● **Task description**
Exactly repeat the material, dropping every picture from the copy.
--- begin Raw data ---
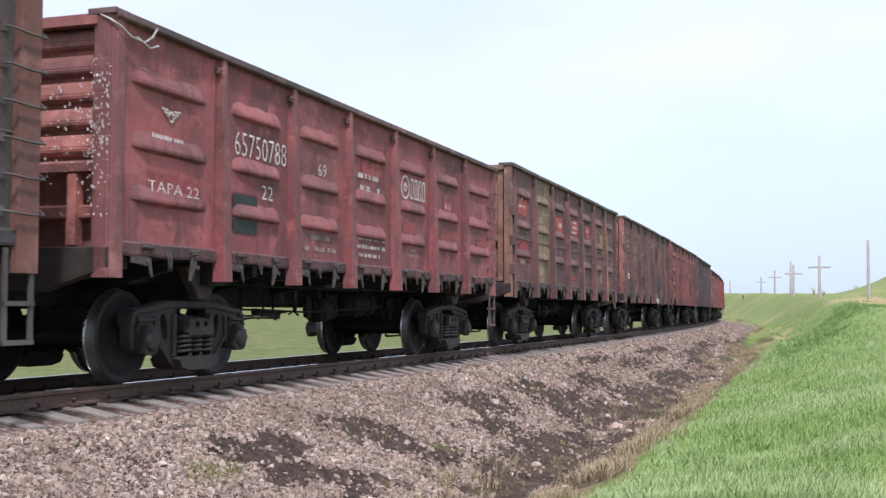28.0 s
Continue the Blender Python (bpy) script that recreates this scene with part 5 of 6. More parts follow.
    14: [("rows", 0, 0.1, 2.92, 0.5, 0.5, "c", 3), ("rows", 1, -0.46, 2.89, 0.52, 0.30, "f", 1), ("8563", 1, 0.16, 2.90, 0.62, 0.32, "c"), ("22", 1, -0.1, 2.58, 0.2, 0.22, "w"), ("rows", 2, 0, 2.78, 0.5, 0.2, "c", 1), ("patch", 0, 0.05, 1.99, 0.36, 0.26, (0.50, 0.11, 0.09)), ("rows", 0, 0.0, 1.82, 0.3, 0.14, "w", 1), ("stain", 0, 0.45, 1.93, 0.34, 0.34, SOOT), ("stain", 1, -0.1, 1.85, 0.8, 0.5, (0.06, 0.06, 0.05)),
         ("patch", 1, 0.1, 2.0, 0.5, 0.6, (0.3, 0.09, 0.06)), ("stain", 2, 0, 1.8, 1.2, 0.6, (0.045, 0.042, 0.04)), ("patch", 3, 0, 2.2, 0.6, 0.5, (0.24, 0.12, 0.075)), ("rows", 4, 0, 2.3, 0.6, 0.2, "c", 2), ("stain", 4, 0, 2.9, 1.4, 0.7, (0.06, 0.045, 0.043)), ("stain", 6, 0, 2.8, 1.6, 1.0, (0.065, 0.05, 0.048))],
    15: [("rows", 1, 0, 2.7, 1.3, 0.36, "w", 1), ("rows", 0, 0, 2.75, 0.7, 0.4, "f", 2), ("patch", 0, 0, 2.7, 1.0, 0.4, (0.26, 0.09, 0.075)), ("22", 1, 0, 2.15, 0.26, 0.24, "w"), ("rows", 2, 0, 2.7, 0.4, 0.25, "w", 1), ("rows", 3, 0, 2.65, 0.8, 0.4, "w", 3)],
    16: [("rows", 1, 0, 2.6, 1.3, 0.36, "w", 1), ("rows", 0, 0, 2.6, 0.8, 0.4, "f", 2), ("rows", 3, 0, 2.6, 0.8, 0.4, "f", 3), ("rows", 2, 0, 2.6, 0.5, 0.3, "w", 1)],
    17: [("rows", 1, 0, 2.6, 1.3, 0.36, "w", 1), ("rows", 3, 0, 2.6, 0.8, 0.4, "w", 3), ("rows", 2, 0, 2.6, 0.5, 0.3, "w", 1)],
}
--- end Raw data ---
● **Expected answer**
28.0 s
Continue the Blender Python (bpy) script that recreates this scene with part 5 of 6. More parts follow.
    14: [("rows", 0, 0.1, 2.92, 0.5, 0.5, "c", 3), ("rows", 1, -0.46, 2.89, 0.52, 0.30, "f", 1), ("8563", 1, 0.16, 2.90, 0.62, 0.32, "c"), ("22", 1, -0.1, 2.58, 0.2, 0.22, "w"), ("rows", 2, 0, 2.78, 0.5, 0.2, "c", 1), ("patch", 0, 0.05, 1.99, 0.36, 0.26, (0.50, 0.11, 0.09)), ("rows", 0, 0.0, 1.82, 0.3, 0.14, "w", 1), ("stain", 0, 0.45, 1.93, 0.34, 0.34, SOOT), ("stain", 1, -0.1, 1.85, 0.8, 0.5, (0.06, 0.06, 0.05)),
         ("patch", 1, 0.1, 2.0, 0.5, 0.6, (0.3, 0.09, 0.06)), ("stain", 2, 0, 1.8, 1.2, 0.6, (0.045, 0.042, 0.04)), ("patch", 3, 0, 2.2, 0.6, 0.5, (0.24, 0.12, 0.075)), ("rows", 4, 0, 2.3, 0.6, 0.2, "c", 2), ("stain", 4, 0, 2.9, 1.4, 0.7, (0.06, 0.045, 0.043)), ("stain", 6, 0, 2.8, 1.6, 1.0, (0.065, 0.05, 0.048))],
    15: [("rows", 1, 0, 2.7, 1.3, 0.36, "w", 1), ("rows", 0, 0, 2.75, 0.7, 0.4, "f", 2), ("patch", 0, 0, 2.7, 1.0, 0.4, (0.26, 0.09, 0.075)), ("22", 1, 0, 2.15, 0.26, 0.24, "w"), ("rows", 2, 0, 2.7, 0.4, 0.25, "w", 1), ("rows", 3, 0, 2.65, 0.8, 0.4, "w", 3)],
    16: [("rows", 1, 0, 2.6, 1.3, 0.36, "w", 1), ("rows", 0, 0, 2.6, 0.8, 0.4, "f", 2), ("rows", 3, 0, 2.6, 0.8, 0.4, "f", 3), ("rows", 2, 0, 2.6, 0.5, 0.3, "w", 1)],
    17: [("rows", 1, 0, 2.6, 1.3, 0.36, "w", 1), ("rows", 3, 0, 2.6, 0.8, 0.4, "w", 3), ("rows", 2, 0, 2.6, 0.5, 0.3, "w", 1)],
}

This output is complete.